◆ Recorded information ◆

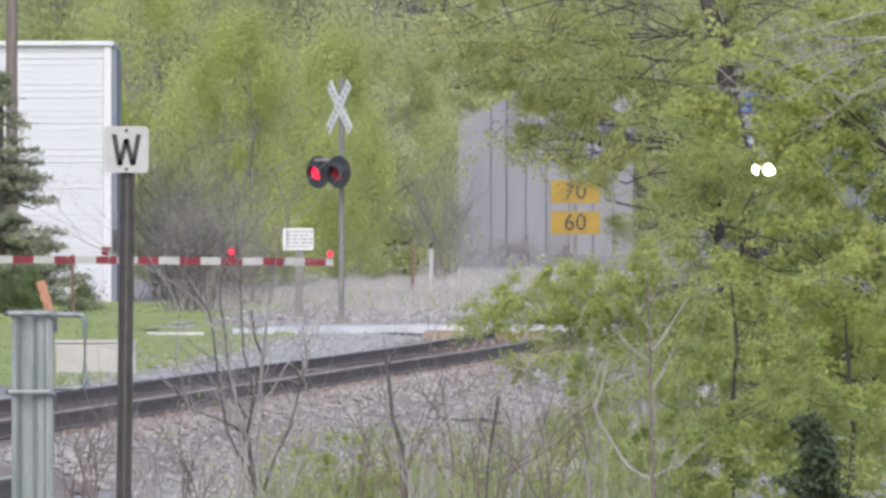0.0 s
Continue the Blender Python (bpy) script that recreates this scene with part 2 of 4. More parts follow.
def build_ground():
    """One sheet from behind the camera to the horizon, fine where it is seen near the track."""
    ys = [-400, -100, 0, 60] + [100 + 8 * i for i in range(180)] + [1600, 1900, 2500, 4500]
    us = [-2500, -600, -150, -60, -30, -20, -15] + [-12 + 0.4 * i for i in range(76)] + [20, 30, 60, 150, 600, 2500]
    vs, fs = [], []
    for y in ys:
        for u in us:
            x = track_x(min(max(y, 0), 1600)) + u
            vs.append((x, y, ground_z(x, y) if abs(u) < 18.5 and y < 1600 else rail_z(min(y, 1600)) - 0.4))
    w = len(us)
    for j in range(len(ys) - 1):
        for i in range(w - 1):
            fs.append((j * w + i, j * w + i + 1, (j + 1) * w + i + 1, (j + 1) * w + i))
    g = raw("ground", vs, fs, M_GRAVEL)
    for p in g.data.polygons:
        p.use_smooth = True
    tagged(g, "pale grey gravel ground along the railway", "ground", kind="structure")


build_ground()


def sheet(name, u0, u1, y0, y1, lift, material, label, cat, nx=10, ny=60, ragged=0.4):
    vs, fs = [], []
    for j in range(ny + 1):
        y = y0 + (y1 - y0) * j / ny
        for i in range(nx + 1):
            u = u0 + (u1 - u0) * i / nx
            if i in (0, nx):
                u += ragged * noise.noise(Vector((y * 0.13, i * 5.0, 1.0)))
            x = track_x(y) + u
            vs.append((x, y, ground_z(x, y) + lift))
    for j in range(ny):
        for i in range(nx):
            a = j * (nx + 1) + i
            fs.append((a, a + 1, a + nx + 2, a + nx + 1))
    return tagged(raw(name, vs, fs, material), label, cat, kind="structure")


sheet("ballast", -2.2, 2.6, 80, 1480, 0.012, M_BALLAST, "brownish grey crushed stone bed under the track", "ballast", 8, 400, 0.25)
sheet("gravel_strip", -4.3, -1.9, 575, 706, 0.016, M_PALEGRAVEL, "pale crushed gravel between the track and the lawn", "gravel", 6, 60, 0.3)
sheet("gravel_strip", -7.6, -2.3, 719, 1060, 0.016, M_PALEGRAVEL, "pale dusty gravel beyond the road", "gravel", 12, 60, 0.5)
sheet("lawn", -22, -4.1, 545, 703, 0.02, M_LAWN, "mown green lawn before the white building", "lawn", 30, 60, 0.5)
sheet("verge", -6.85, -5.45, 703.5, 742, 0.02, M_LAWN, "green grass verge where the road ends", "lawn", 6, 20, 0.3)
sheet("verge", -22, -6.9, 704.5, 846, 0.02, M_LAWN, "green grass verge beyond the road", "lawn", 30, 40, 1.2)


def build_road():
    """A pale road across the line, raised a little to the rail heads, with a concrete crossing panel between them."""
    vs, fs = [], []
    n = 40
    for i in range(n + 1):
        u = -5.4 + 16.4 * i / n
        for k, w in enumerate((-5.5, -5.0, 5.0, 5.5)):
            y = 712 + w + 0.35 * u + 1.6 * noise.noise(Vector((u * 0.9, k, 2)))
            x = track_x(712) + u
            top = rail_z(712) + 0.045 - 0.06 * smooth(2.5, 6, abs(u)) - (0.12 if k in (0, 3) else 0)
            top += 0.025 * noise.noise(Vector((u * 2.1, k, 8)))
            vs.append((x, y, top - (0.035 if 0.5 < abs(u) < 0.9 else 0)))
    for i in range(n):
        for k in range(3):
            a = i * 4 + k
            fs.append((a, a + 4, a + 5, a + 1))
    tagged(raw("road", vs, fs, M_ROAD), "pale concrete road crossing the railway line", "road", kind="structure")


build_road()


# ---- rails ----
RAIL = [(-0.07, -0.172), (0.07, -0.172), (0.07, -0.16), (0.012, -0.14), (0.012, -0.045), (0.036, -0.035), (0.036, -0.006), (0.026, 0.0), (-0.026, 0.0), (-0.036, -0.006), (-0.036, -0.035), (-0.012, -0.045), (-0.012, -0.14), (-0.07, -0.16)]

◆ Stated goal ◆
Omit each picture, then return all of the listing exactly as it stands.

◆ Exercise result ◆
0.0 s
Continue the Blender Python (bpy) script that recreates this scene with part 2 of 4. More parts follow.
def build_ground():
    """One sheet from behind the camera to the horizon, fine where it is seen near the track."""
    ys = [-400, -100, 0, 60] + [100 + 8 * i for i in range(180)] + [1600, 1900, 2500, 4500]
    us = [-2500, -600, -150, -60, -30, -20, -15] + [-12 + 0.4 * i for i in range(76)] + [20, 30, 60, 150, 600, 2500]
    vs, fs = [], []
    for y in ys:
        for u in us:
            x = track_x(min(max(y, 0), 1600)) + u
            vs.append((x, y, ground_z(x, y) if abs(u) < 18.5 and y < 1600 else rail_z(min(y, 1600)) - 0.4))
    w = len(us)
    for j in range(len(ys) - 1):
        for i in range(w - 1):
            fs.append((j * w + i, j * w + i + 1, (j + 1) * w + i + 1, (j + 1) * w + i))
    g = raw("ground", vs, fs, M_GRAVEL)
    for p in g.data.polygons:
        p.use_smooth = True
    tagged(g, "pale grey gravel ground along the railway", "ground", kind="structure")


build_ground()


def sheet(name, u0, u1, y0, y1, lift, material, label, cat, nx=10, ny=60, ragged=0.4):
    vs, fs = [], []
    for j in range(ny + 1):
        y = y0 + (y1 - y0) * j / ny
        for i in range(nx + 1):
            u = u0 + (u1 - u0) * i / nx
            if i in (0, nx):
                u += ragged * noise.noise(Vector((y * 0.13, i * 5.0, 1.0)))
            x = track_x(y) + u
            vs.append((x, y, ground_z(x, y) + lift))
    for j in range(ny):
        for i in range(nx):
            a = j * (nx + 1) + i
            fs.append((a, a + 1, a + nx + 2, a + nx + 1))
    return tagged(raw(name, vs, fs, material), label, cat, kind="structure")


sheet("ballast", -2.2, 2.6, 80, 1480, 0.012, M_BALLAST, "brownish grey crushed stone bed under the track", "ballast", 8, 400, 0.25)
sheet("gravel_strip", -4.3, -1.9, 575, 706, 0.016, M_PALEGRAVEL, "pale crushed gravel between the track and the lawn", "gravel", 6, 60, 0.3)
sheet("gravel_strip", -7.6, -2.3, 719, 1060, 0.016, M_PALEGRAVEL, "pale dusty gravel beyond the road", "gravel", 12, 60, 0.5)
sheet("lawn", -22, -4.1, 545, 703, 0.02, M_LAWN, "mown green lawn before the white building", "lawn", 30, 60, 0.5)
sheet("verge", -6.85, -5.45, 703.5, 742, 0.02, M_LAWN, "green grass verge where the road ends", "lawn", 6, 20, 0.3)
sheet("verge", -22, -6.9, 704.5, 846, 0.02, M_LAWN, "green grass verge beyond the road", "lawn", 30, 40, 1.2)


def build_road():
    """A pale road across the line, raised a little to the rail heads, with a concrete crossing panel between them."""
    vs, fs = [], []
    n = 40
    for i in range(n + 1):
        u = -5.4 + 16.4 * i / n
        for k, w in enumerate((-5.5, -5.0, 5.0, 5.5)):
            y = 712 + w + 0.35 * u + 1.6 * noise.noise(Vector((u * 0.9, k, 2)))
            x = track_x(712) + u
            top = rail_z(712) + 0.045 - 0.06 * smooth(2.5, 6, abs(u)) - (0.12 if k in (0, 3) else 0)
            top += 0.025 * noise.noise(Vector((u * 2.1, k, 8)))
            vs.append((x, y, top - (0.035 if 0.5 < abs(u) < 0.9 else 0)))
    for i in range(n):
        for k in range(3):
            a = i * 4 + k
            fs.append((a, a + 4, a + 5, a + 1))
    tagged(raw("road", vs, fs, M_ROAD), "pale concrete road crossing the railway line", "road", kind="structure")


build_road()


# ---- rails ----
RAIL = [(-0.07, -0.172), (0.07, -0.172), (0.07, -0.16), (0.012, -0.14), (0.012, -0.045), (0.036, -0.035), (0.036, -0.006), (0.026, 0.0), (-0.026, 0.0), (-0.036, -0.006), (-0.036, -0.035), (-0.012, -0.045), (-0.012, -0.14), (-0.07, -0.16)]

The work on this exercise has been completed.